- **Provided material**:
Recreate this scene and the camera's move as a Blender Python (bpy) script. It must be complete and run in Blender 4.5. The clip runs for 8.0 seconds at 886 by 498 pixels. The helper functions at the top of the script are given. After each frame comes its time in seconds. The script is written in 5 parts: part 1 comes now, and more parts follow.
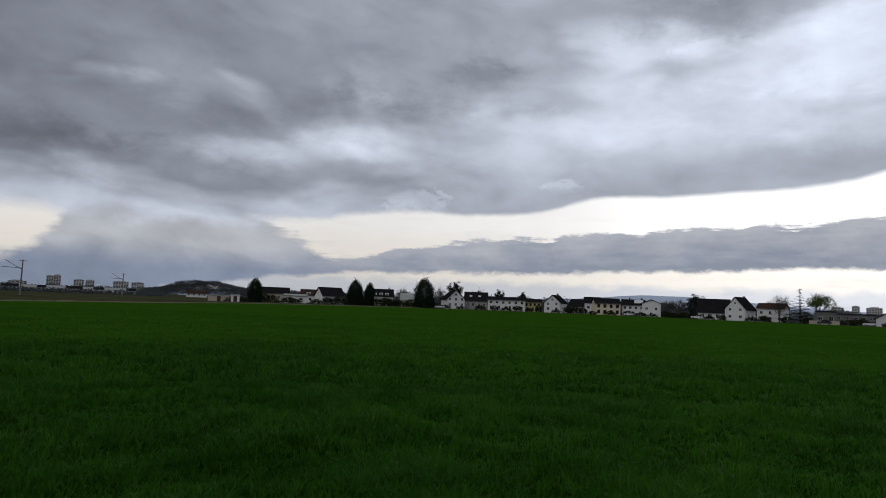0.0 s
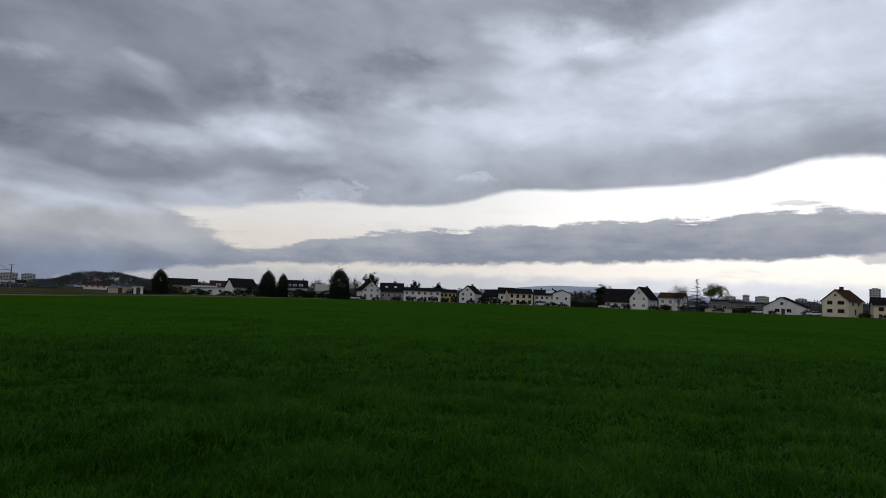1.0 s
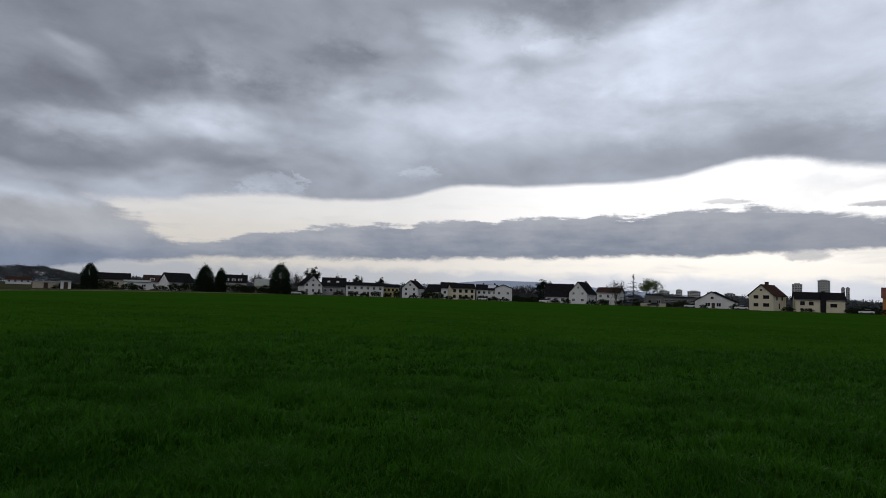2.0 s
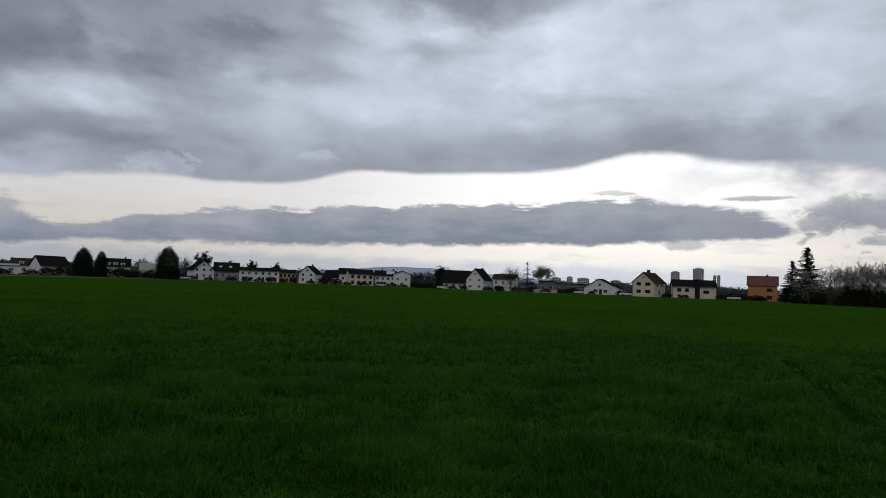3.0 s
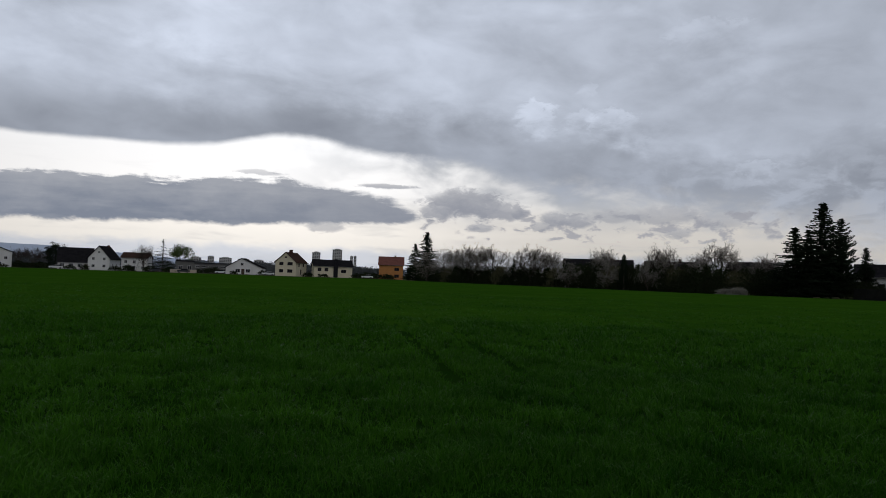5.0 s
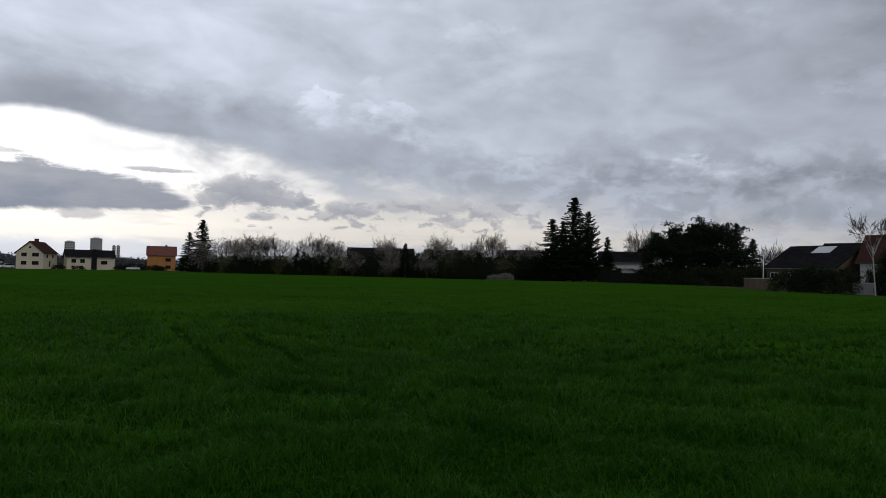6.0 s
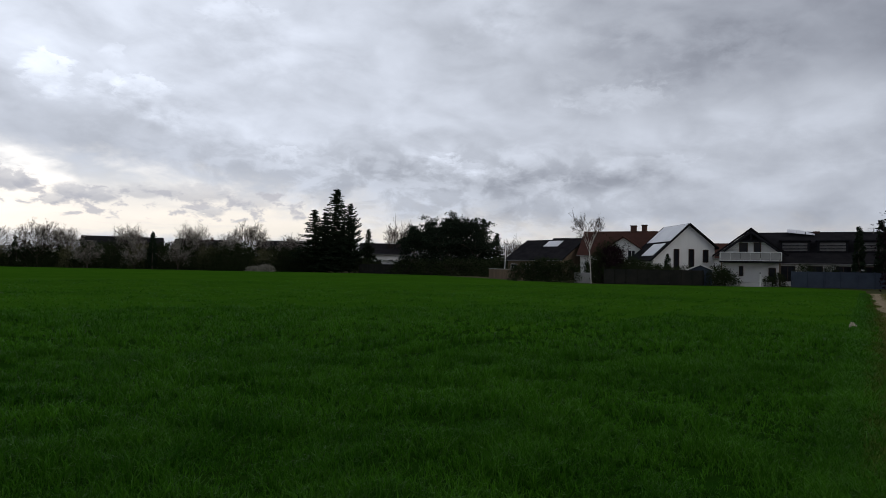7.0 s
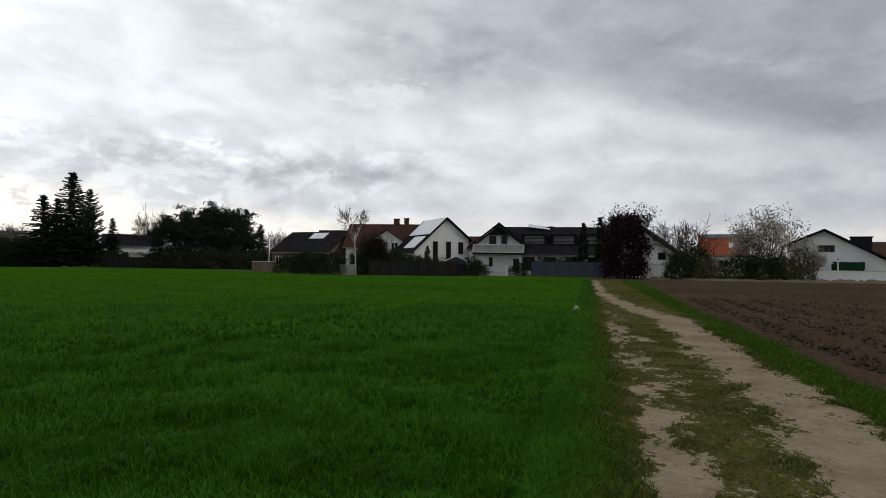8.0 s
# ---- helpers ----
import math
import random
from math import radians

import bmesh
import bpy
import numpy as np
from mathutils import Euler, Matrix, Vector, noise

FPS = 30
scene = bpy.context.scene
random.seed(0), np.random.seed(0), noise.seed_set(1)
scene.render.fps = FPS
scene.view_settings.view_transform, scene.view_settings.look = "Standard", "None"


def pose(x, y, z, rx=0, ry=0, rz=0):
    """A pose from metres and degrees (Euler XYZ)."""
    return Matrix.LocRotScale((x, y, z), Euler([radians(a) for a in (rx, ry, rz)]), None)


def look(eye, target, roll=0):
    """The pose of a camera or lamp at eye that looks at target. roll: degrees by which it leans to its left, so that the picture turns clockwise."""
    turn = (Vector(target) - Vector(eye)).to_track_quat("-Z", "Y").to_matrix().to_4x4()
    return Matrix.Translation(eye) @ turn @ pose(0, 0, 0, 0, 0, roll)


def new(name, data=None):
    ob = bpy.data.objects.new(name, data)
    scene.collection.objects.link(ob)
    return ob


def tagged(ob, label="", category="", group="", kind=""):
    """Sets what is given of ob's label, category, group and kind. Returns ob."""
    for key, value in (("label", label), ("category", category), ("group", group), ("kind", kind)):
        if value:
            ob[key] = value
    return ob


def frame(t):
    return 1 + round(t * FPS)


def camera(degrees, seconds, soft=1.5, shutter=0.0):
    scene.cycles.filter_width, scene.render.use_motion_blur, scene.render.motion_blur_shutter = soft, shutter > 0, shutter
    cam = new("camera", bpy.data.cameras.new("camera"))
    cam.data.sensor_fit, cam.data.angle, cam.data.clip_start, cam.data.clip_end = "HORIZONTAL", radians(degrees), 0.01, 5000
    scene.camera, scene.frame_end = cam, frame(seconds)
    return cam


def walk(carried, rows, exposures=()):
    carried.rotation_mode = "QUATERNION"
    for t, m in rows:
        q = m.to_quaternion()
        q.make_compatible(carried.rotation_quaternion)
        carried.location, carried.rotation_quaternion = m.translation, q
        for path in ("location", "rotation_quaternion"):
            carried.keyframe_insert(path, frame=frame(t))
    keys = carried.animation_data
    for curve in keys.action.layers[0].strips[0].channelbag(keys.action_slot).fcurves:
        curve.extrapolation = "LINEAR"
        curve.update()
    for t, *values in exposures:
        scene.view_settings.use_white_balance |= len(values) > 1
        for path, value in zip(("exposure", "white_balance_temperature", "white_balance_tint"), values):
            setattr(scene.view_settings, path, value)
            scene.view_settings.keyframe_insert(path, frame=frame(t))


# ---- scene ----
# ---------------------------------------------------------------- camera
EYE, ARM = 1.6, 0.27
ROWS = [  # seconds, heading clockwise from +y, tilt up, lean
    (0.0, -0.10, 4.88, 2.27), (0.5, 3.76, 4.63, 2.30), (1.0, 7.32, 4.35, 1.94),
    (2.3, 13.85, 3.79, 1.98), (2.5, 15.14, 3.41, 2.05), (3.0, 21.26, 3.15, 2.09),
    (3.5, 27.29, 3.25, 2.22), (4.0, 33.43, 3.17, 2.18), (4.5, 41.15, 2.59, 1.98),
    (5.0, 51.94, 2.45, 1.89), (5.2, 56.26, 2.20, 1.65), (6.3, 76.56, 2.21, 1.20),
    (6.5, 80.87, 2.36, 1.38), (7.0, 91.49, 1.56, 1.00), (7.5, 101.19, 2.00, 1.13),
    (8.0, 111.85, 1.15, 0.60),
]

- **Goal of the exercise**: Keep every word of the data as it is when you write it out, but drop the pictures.

- **Written solution**:
Recreate this scene and the camera's move as a Blender Python (bpy) script. It must be complete and run in Blender 4.5. The clip runs for 8.0 seconds at 886 by 498 pixels. The helper functions at the top of the script are given. After each frame comes its time in seconds. The script is written in 5 parts: part 1 comes now, and more parts follow.
0.0 s
1.0 s
2.0 s
3.0 s
5.0 s
6.0 s
7.0 s
8.0 s
# ---- helpers ----
import math
import random
from math import radians

import bmesh
import bpy
import numpy as np
from mathutils import Euler, Matrix, Vector, noise

FPS = 30
scene = bpy.context.scene
random.seed(0), np.random.seed(0), noise.seed_set(1)
scene.render.fps = FPS
scene.view_settings.view_transform, scene.view_settings.look = "Standard", "None"


def pose(x, y, z, rx=0, ry=0, rz=0):
    """A pose from metres and degrees (Euler XYZ)."""
    return Matrix.LocRotScale((x, y, z), Euler([radians(a) for a in (rx, ry, rz)]), None)


def look(eye, target, roll=0):
    """The pose of a camera or lamp at eye that looks at target. roll: degrees by which it leans to its left, so that the picture turns clockwise."""
    turn = (Vector(target) - Vector(eye)).to_track_quat("-Z", "Y").to_matrix().to_4x4()
    return Matrix.Translation(eye) @ turn @ pose(0, 0, 0, 0, 0, roll)


def new(name, data=None):
    ob = bpy.data.objects.new(name, data)
    scene.collection.objects.link(ob)
    return ob


def tagged(ob, label="", category="", group="", kind=""):
    """Sets what is given of ob's label, category, group and kind. Returns ob."""
    for key, value in (("label", label), ("category", category), ("group", group), ("kind", kind)):
        if value:
            ob[key] = value
    return ob


def frame(t):
    return 1 + round(t * FPS)


def camera(degrees, seconds, soft=1.5, shutter=0.0):
    scene.cycles.filter_width, scene.render.use_motion_blur, scene.render.motion_blur_shutter = soft, shutter > 0, shutter
    cam = new("camera", bpy.data.cameras.new("camera"))
    cam.data.sensor_fit, cam.data.angle, cam.data.clip_start, cam.data.clip_end = "HORIZONTAL", radians(degrees), 0.01, 5000
    scene.camera, scene.frame_end = cam, frame(seconds)
    return cam


def walk(carried, rows, exposures=()):
    carried.rotation_mode = "QUATERNION"
    for t, m in rows:
        q = m.to_quaternion()
        q.make_compatible(carried.rotation_quaternion)
        carried.location, carried.rotation_quaternion = m.translation, q
        for path in ("location", "rotation_quaternion"):
            carried.keyframe_insert(path, frame=frame(t))
    keys = carried.animation_data
    for curve in keys.action.layers[0].strips[0].channelbag(keys.action_slot).fcurves:
        curve.extrapolation = "LINEAR"
        curve.update()
    for t, *values in exposures:
        scene.view_settings.use_white_balance |= len(values) > 1
        for path, value in zip(("exposure", "white_balance_temperature", "white_balance_tint"), values):
            setattr(scene.view_settings, path, value)
            scene.view_settings.keyframe_insert(path, frame=frame(t))


# ---- scene ----
# ---------------------------------------------------------------- camera
EYE, ARM = 1.6, 0.27
ROWS = [  # seconds, heading clockwise from +y, tilt up, lean
    (0.0, -0.10, 4.88, 2.27), (0.5, 3.76, 4.63, 2.30), (1.0, 7.32, 4.35, 1.94),
    (2.3, 13.85, 3.79, 1.98), (2.5, 15.14, 3.41, 2.05), (3.0, 21.26, 3.15, 2.09),
    (3.5, 27.29, 3.25, 2.22), (4.0, 33.43, 3.17, 2.18), (4.5, 41.15, 2.59, 1.98),
    (5.0, 51.94, 2.45, 1.89), (5.2, 56.26, 2.20, 1.65), (6.3, 76.56, 2.21, 1.20),
    (6.5, 80.87, 2.36, 1.38), (7.0, 91.49, 1.56, 1.00), (7.5, 101.19, 2.00, 1.13),
    (8.0, 111.85, 1.15, 0.60),
]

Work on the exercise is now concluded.